* Written instruction
Quote every line as written. Omit pictures.

──────

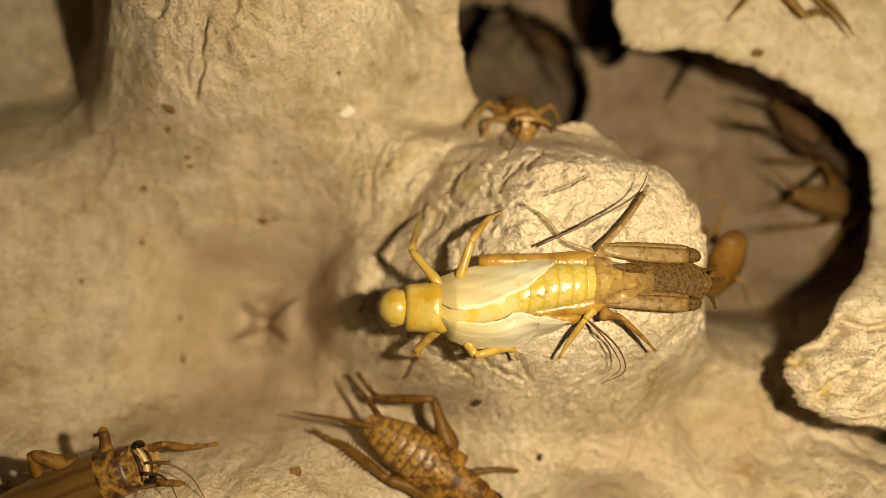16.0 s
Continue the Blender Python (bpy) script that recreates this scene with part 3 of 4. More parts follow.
def leg(owner, side_name, joints, radii, mat, spines=0, foot=True):
    """femur > tibia; joints: hip, knee, (bends of the lower leg), end; radii: femur, knee, foot."""
    hip, knee, rest = joints[0], joints[1], joints[1:]
    at = lambda u: [lerp(a, b, u) for a, b in zip(hip, knee)]
    swell = radii[0]
    femur = part("femur", tube([hip, at(0.3), at(0.65), knee], [swell * 0.75, swell * 1.08, swell * 1.05, swell * 0.85, lerp(swell, radii[1], 0.75), radii[1], radii[1] * 1.05, radii[1] * 0.7], 12), mat, owner, hip)
    shapes = [tube(rest, [radii[1] * 0.75, radii[1] * 0.95, radii[1] * 0.8, radii[1] * 0.7, radii[2] * 1.1, radii[2] * 0.8, radii[2]], 8)]
    end, last = np.asarray(rest[-1], float), np.asarray(rest[-2], float)
    d = (end - last) / np.linalg.norm(end - last)
    if foot:
        for s in (-1, 1):
            side = np.cross(d, (0, 0, 1.0)) * s
            shapes.append(tube([end - d * 0.1, end + d * 0.22 + side * 0.12, end + d * 0.3 + side * 0.26], [radii[2] * 0.7, radii[2] * 0.4, radii[2] * 0.15], 5, 1, 2))
        joint = lerp(last, end, 0.25)
        shapes.append(ball(joint, radii[2] * 1.5, radii[2] * 1.5, radii[2] * 1.4, 8, 6))
    if spines:
        a, b = np.asarray(rest[0], float), np.asarray(rest[1], float)
        ax = (b - a) / np.linalg.norm(b - a)
        for k in range(spines):
            u = 0.4 + 0.6 * k / max(spines - 1, 1)
            p = lerp(a, b, u)
            for s in (-1, 1):
                side = np.cross(ax, (0, 0, 1.0)) * s
                shapes.append(tube([p, p + side * (0.75 + 0.25 * u) + ax * (0.35 + 0.35 * u) + np.array((0, 0, 0.25))], [0.11, 0.03], 5, 1, 2))
    part("tibia", merged(*shapes), mat, femur, knee)
    return femur


def plate(grid, thick):
    """A thin sheet over a grid of points, closed round its rim."""
    m, n = len(grid), len(grid[0])
    verts = [tuple(p) for row in grid for p in row]
    top = [(i * n + k, i * n + k + 1, (i + 1) * n + k + 1, (i + 1) * n + k) for i in range(m - 1) for k in range(n - 1)]
    low = [(x, y, z - thick) for x, y, z in verts]
    faces = top + [tuple(q + m * n for q in f[::-1]) for f in top]
    rim = [k for k in range(n)] + [i * n + n - 1 for i in range(1, m)] + [(m - 1) * n + k for k in range(n - 2, -1, -1)] + [i * n for i in range(m - 2, 0, -1)]
    c, e = len(rim), 2 * m * n
    faces += [(e + a, e + (a + 1) % c, e + c + (a + 1) % c, e + c + a) for a in range(c)]
    return verts + low + [verts[k] for k in rim] + [low[k] for k in rim], faces


def antenna(owner, points, r=0.09, mat=None):
    return part("antenna", tube(points, [r, r * 0.8, r * 0.5, r * 0.25], 6, 1, 6), mat or THREAD, owner, points[0])


FRONT = ((4.0, 1.2, 1.6), (5.8, 3.0, 2.8), (7.8, 4.4, 0.4), (8.8, 4.6, 0.0))
MIDDLE = ((2.4, 1.6, 1.6), (2.8, 4.0, 3.0), (2.4, 6.4, 0.5), (2.2, 7.4, 0.0))
HIND = ((0.5, 1.9, 2.2), (-4.6, 4.4, 4.6), (-8.6, 5.0, 0.6), (-10.6, 5.2, 0.0))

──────

* Solution
16.0 s
Continue the Blender Python (bpy) script that recreates this scene with part 3 of 4. More parts follow.
def leg(owner, side_name, joints, radii, mat, spines=0, foot=True):
    """femur > tibia; joints: hip, knee, (bends of the lower leg), end; radii: femur, knee, foot."""
    hip, knee, rest = joints[0], joints[1], joints[1:]
    at = lambda u: [lerp(a, b, u) for a, b in zip(hip, knee)]
    swell = radii[0]
    femur = part("femur", tube([hip, at(0.3), at(0.65), knee], [swell * 0.75, swell * 1.08, swell * 1.05, swell * 0.85, lerp(swell, radii[1], 0.75), radii[1], radii[1] * 1.05, radii[1] * 0.7], 12), mat, owner, hip)
    shapes = [tube(rest, [radii[1] * 0.75, radii[1] * 0.95, radii[1] * 0.8, radii[1] * 0.7, radii[2] * 1.1, radii[2] * 0.8, radii[2]], 8)]
    end, last = np.asarray(rest[-1], float), np.asarray(rest[-2], float)
    d = (end - last) / np.linalg.norm(end - last)
    if foot:
        for s in (-1, 1):
            side = np.cross(d, (0, 0, 1.0)) * s
            shapes.append(tube([end - d * 0.1, end + d * 0.22 + side * 0.12, end + d * 0.3 + side * 0.26], [radii[2] * 0.7, radii[2] * 0.4, radii[2] * 0.15], 5, 1, 2))
        joint = lerp(last, end, 0.25)
        shapes.append(ball(joint, radii[2] * 1.5, radii[2] * 1.5, radii[2] * 1.4, 8, 6))
    if spines:
        a, b = np.asarray(rest[0], float), np.asarray(rest[1], float)
        ax = (b - a) / np.linalg.norm(b - a)
        for k in range(spines):
            u = 0.4 + 0.6 * k / max(spines - 1, 1)
            p = lerp(a, b, u)
            for s in (-1, 1):
                side = np.cross(ax, (0, 0, 1.0)) * s
                shapes.append(tube([p, p + side * (0.75 + 0.25 * u) + ax * (0.35 + 0.35 * u) + np.array((0, 0, 0.25))], [0.11, 0.03], 5, 1, 2))
    part("tibia", merged(*shapes), mat, femur, knee)
    return femur


def plate(grid, thick):
    """A thin sheet over a grid of points, closed round its rim."""
    m, n = len(grid), len(grid[0])
    verts = [tuple(p) for row in grid for p in row]
    top = [(i * n + k, i * n + k + 1, (i + 1) * n + k + 1, (i + 1) * n + k) for i in range(m - 1) for k in range(n - 1)]
    low = [(x, y, z - thick) for x, y, z in verts]
    faces = top + [tuple(q + m * n for q in f[::-1]) for f in top]
    rim = [k for k in range(n)] + [i * n + n - 1 for i in range(1, m)] + [(m - 1) * n + k for k in range(n - 2, -1, -1)] + [i * n for i in range(m - 2, 0, -1)]
    c, e = len(rim), 2 * m * n
    faces += [(e + a, e + (a + 1) % c, e + c + (a + 1) % c, e + c + a) for a in range(c)]
    return verts + low + [verts[k] for k in rim] + [low[k] for k in rim], faces


def antenna(owner, points, r=0.09, mat=None):
    return part("antenna", tube(points, [r, r * 0.8, r * 0.5, r * 0.25], 6, 1, 6), mat or THREAD, owner, points[0])


FRONT = ((4.0, 1.2, 1.6), (5.8, 3.0, 2.8), (7.8, 4.4, 0.4), (8.8, 4.6, 0.0))
MIDDLE = ((2.4, 1.6, 1.6), (2.8, 4.0, 3.0), (2.4, 6.4, 0.5), (2.2, 7.4, 0.0))
HIND = ((0.5, 1.9, 2.2), (-4.6, 4.4, 4.6), (-8.6, 5.0, 0.6), (-10.6, 5.2, 0.0))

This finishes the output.